OK, so we do have all the positions we need to cover the work we have to do, but they're not all filled. We're about 20 members of staff short. This puts pressure on our existing members of staff, some of whom snap and leave for universities with a better staff/student ratio than us; ours is good in theory, but not currently in practice. You can't really blame them, but a high turnover among junior members of staff perpetuates the problem. A shortage of office space doesn't help, either.

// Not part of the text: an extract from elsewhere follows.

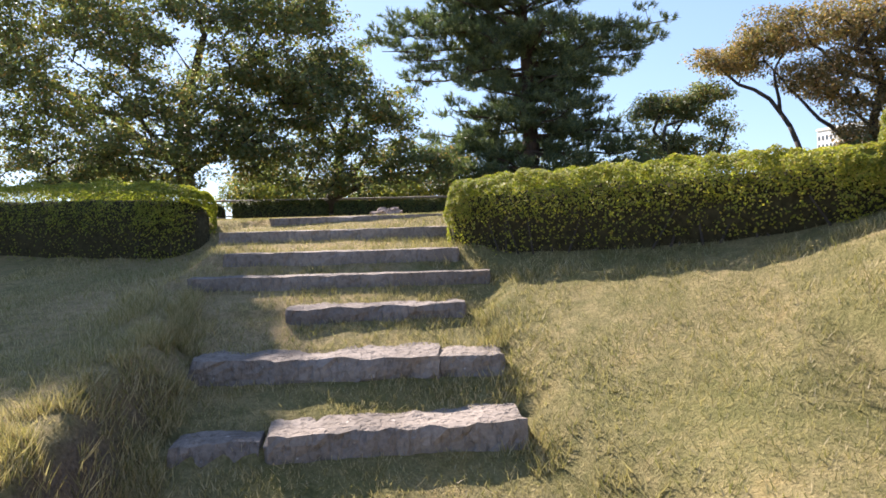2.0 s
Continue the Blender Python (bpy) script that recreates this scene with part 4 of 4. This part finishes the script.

As a result of all this, CSEE regularly under-performs in all the university's Key Performance Indicators. If we weren't a cash cow, we'd be in danger of closure (we've been close in the past), but we are so we're not. However, the university is constantly foisting new initiatives upon us to improve our KPIs. This wouldn't be so bad if they removed the previous initiatives that didn't work, but the new ideas all go on top of these. It bogs us down. Having to mark 200 assignments is one thing; having to mark them within three weeks of the deadline is another; having to mark the assignments that came in a week late within two weeks is a third; having to provide meaningful feedback is a fourth. Including the marking of exam papers, we're supposed to spend no more than 30 minutes assessing each student. It takes more like 75 minutes — or 30 minutes if you give assignments a superficial read and don't care about feedback quality.

Sorting out this kind of departmental suffering is what I'd go on strike for. Unfortunately, the way to fix the problem is to reduce student numbers for a period so that staff don't leave at the same rate they arrive. Reducing student numbers would make us no longer a cash cow, though, which would weaken our position and undoubtedly lead to other reasons why staff would leave (having to share offices, for example). It could also make the university ponder once more on the topic of whether CSEE was a good fit with its brand.

Ultimately, we have too many universities in the UK and too many people attending them who are not academically inclined. I don't see that the UCU will be striking to reduce the number of universities and so make many of its members redundant, so we're pretty well stuck as we are.

Fortunately, I have to retire within 4 years anyway so don't really care how things go after that.